Hammond is the voice of the rural resident

Letter to the Editor

For over a year now, actually much, much longer, rural property owners in King County have been kicked in the shins, spat on, rolled over, ignored, determined to be meritless, disenfranchised and considered voiceless. Well folks, the grass roots rural landowners have spoken and they have spoken with a clear and powerful voice. They just put forward their candidate, Steve Hammond, to be on the primary ballot this fall.

Last week, the grass roots won out over money, power, good looks and political influence. It was a huge win and the powerful, wealthy, influential and beautiful people of Bellevue are shaking their collective heads and reassessing how they could have lost. Skip Rowley, campaign chairman for “Junior,” [Reagan Dunn] swore on all that is holy that Junior would not lose his first election. He was wrong.

The combined efforts of Junior’s campaign raised over $171,000 to beat a grass roots, in your face, principled council member who raised a paltry $19,000. Even the purposely gerrymandered 9th district to put Junior in the district didn’t work. And Skip Rowley was on the redistricting committee. I wonder what kind of backroom deal made by the powerful and influential allowed this to happen. Is this a “smoking gun”?

The reason the grass roots won is because they pooled together their collective anger at the arrogance of an influential, inexperienced and well-connected Republican, running against a hard and fast, grass roots politician who won’t play political games while he works to protect the vital and constitutional interests of his rural landowner constituents.

The reason the grass roots won is because of the power of the Internet in getting our message out to the independent landowner who prides him or herself in that independence and self-reliance and even so took the time to cast their votes for the delegates to sweep Steve Hammond back into office where he belongs, protecting our interests.
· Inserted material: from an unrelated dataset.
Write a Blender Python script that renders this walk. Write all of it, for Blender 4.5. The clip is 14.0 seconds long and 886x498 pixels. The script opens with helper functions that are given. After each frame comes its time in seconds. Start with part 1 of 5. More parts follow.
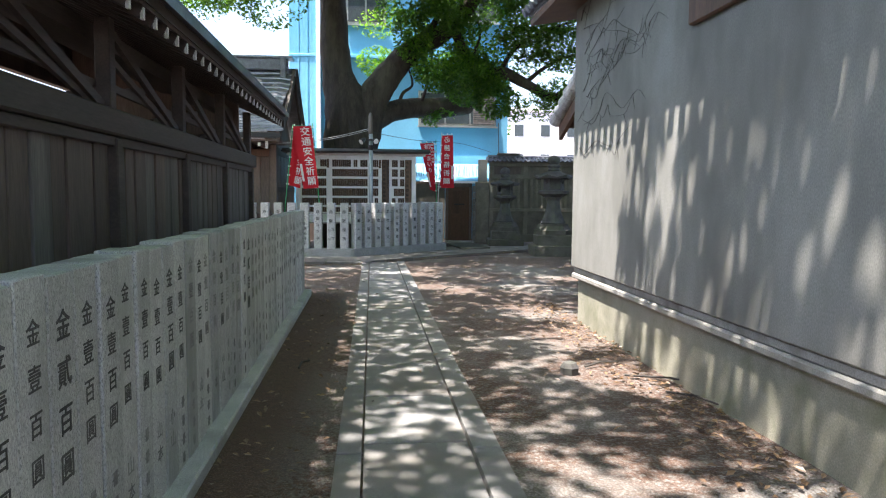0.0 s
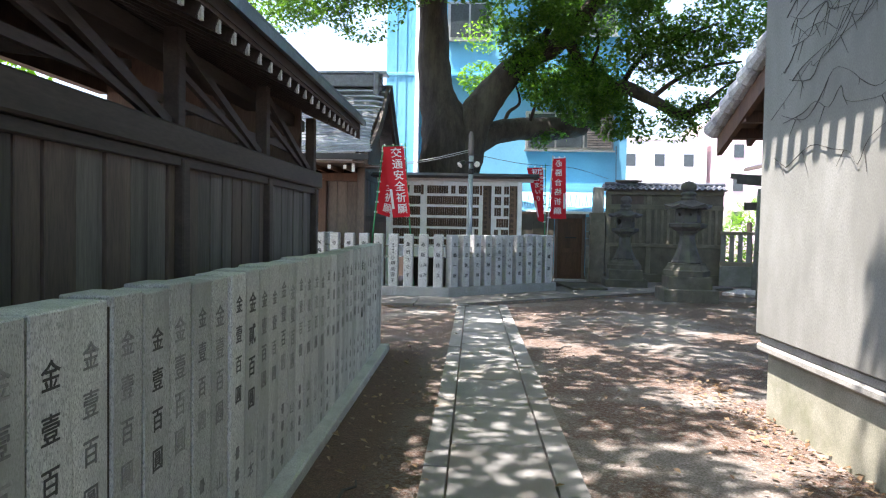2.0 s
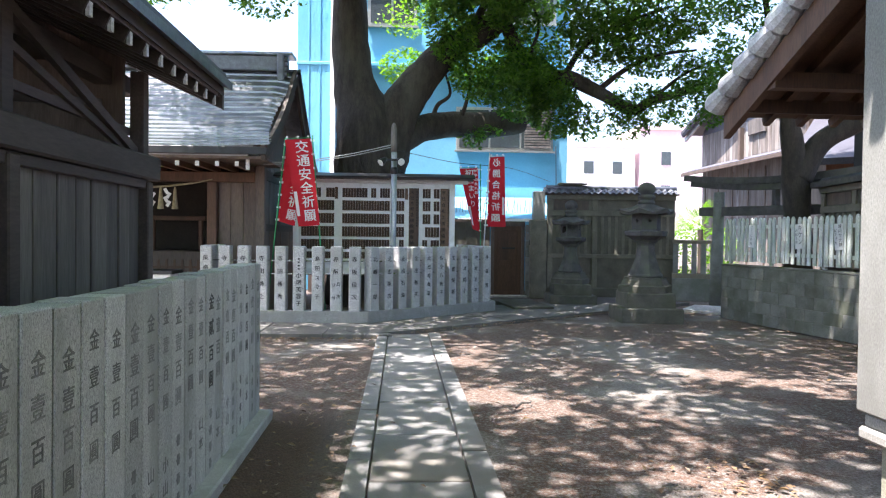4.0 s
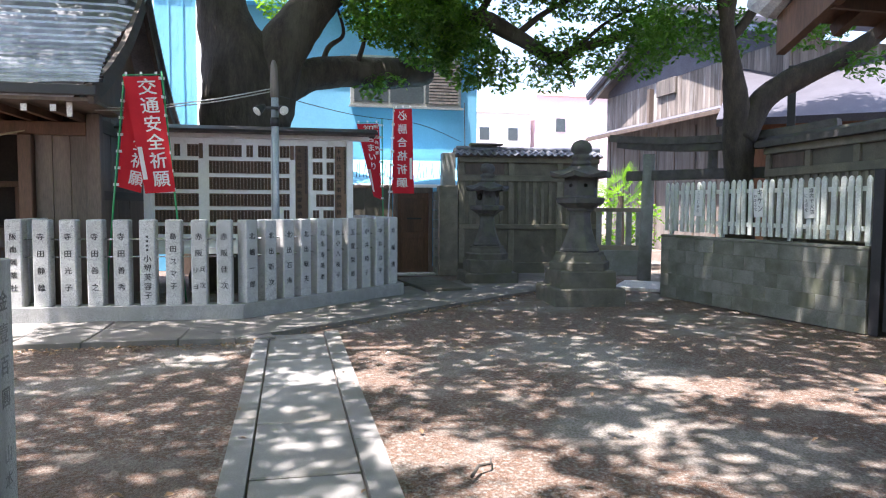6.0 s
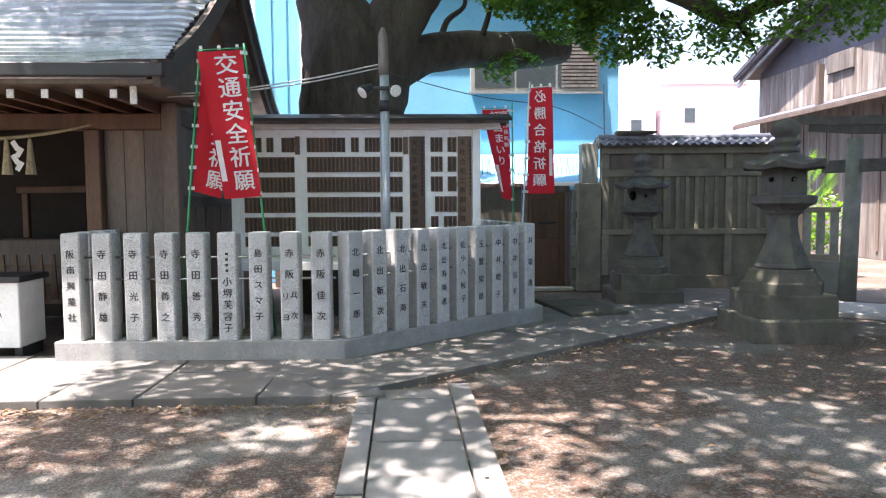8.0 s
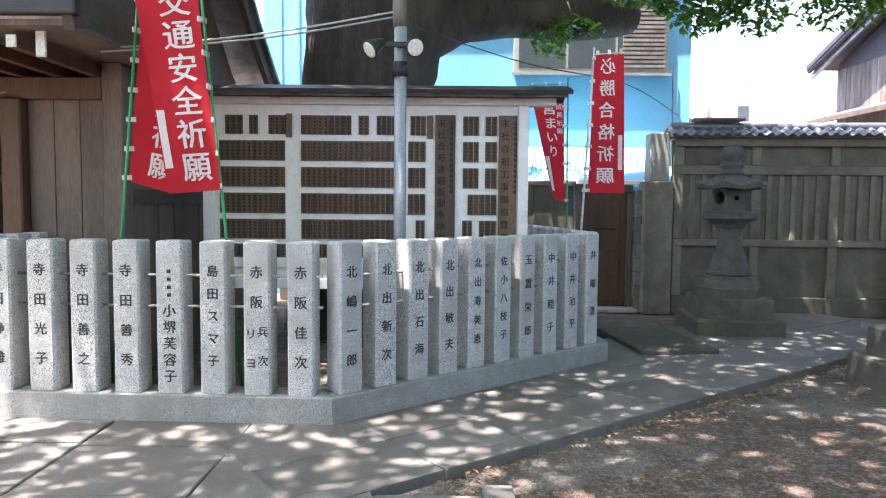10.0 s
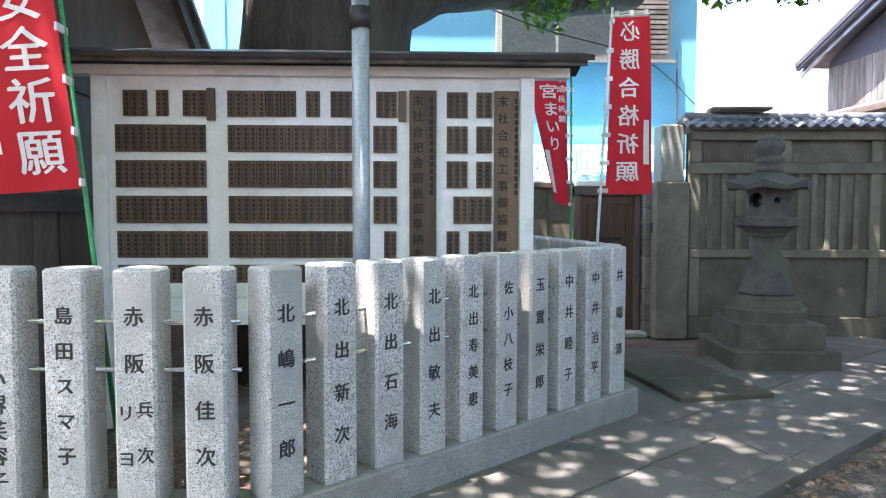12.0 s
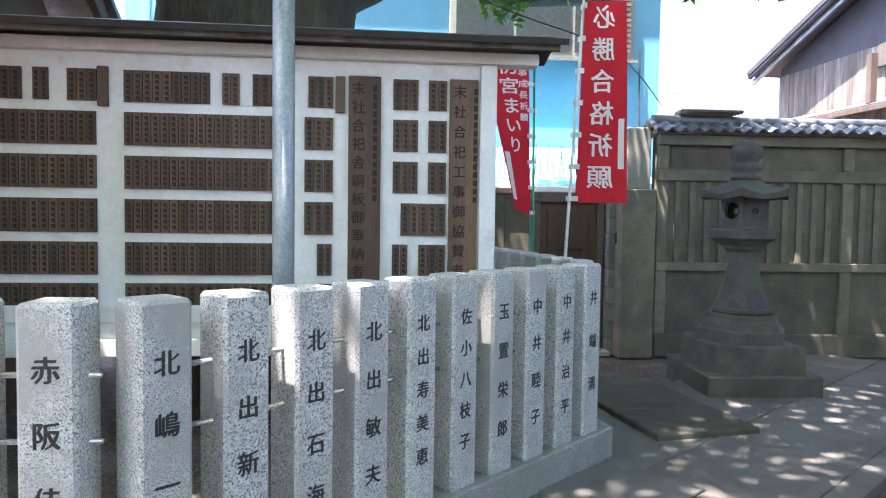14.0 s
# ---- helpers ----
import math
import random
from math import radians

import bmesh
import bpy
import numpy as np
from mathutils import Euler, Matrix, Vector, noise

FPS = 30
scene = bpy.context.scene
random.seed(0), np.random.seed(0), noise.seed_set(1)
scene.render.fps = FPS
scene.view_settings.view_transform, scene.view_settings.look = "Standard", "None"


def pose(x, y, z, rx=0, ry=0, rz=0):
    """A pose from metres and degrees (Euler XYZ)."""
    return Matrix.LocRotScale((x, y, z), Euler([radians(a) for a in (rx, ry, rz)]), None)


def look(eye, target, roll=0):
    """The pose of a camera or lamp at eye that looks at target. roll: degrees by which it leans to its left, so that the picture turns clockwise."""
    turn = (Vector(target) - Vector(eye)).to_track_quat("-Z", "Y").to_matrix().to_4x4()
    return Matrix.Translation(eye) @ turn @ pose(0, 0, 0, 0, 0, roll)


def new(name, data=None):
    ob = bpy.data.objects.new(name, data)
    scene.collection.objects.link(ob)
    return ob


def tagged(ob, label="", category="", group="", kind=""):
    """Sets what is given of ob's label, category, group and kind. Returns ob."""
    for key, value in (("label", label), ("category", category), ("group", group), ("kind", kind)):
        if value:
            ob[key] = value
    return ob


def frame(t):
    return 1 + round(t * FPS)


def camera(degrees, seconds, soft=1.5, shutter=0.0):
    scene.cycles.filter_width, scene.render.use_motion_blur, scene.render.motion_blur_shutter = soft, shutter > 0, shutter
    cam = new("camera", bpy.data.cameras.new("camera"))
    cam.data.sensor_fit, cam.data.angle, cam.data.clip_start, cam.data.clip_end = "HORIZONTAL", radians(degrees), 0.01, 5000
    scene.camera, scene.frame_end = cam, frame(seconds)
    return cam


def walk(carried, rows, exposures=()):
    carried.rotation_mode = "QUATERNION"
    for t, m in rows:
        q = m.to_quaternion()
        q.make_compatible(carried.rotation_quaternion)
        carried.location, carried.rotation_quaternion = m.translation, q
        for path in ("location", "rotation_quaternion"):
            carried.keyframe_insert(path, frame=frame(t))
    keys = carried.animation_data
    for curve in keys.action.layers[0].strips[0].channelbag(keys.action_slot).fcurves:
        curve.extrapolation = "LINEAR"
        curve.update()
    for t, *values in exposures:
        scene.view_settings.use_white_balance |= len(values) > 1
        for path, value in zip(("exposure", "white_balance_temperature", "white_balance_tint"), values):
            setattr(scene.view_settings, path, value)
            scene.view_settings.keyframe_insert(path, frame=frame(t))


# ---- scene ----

Junior would only be protecting his political career and that was shown in spades when he partnered with Bob Ferguson to hire an ombudsman (at $70,000 per year) to act as liaison between the disenfranchised rural landowner and King County government. It would have been another waste of our tax money for a solution that wouldn’t work.

I am not in Steve’s district but I pulled out all the stops in sending my messages to the rural landowners who were in his district to get to their caucuses and vote, and boy did they vote. This win is a shot in the arm for rural landowners everywhere. Even though a minority, they can still win.

To everyone of you who made this happen, please accept my sincere gratitude and heart-felt thanks for what you have done. As I have said many times, landowners working together can have their day in the sun and can affect the outcome of government. But they have to get out there and “put their oar in the water.” The days of staying home and hoping for the best from our government are over.

You have now witnessed that the rural landowner, even though a minority, can actually win, so stay in there pitching and don’t let up.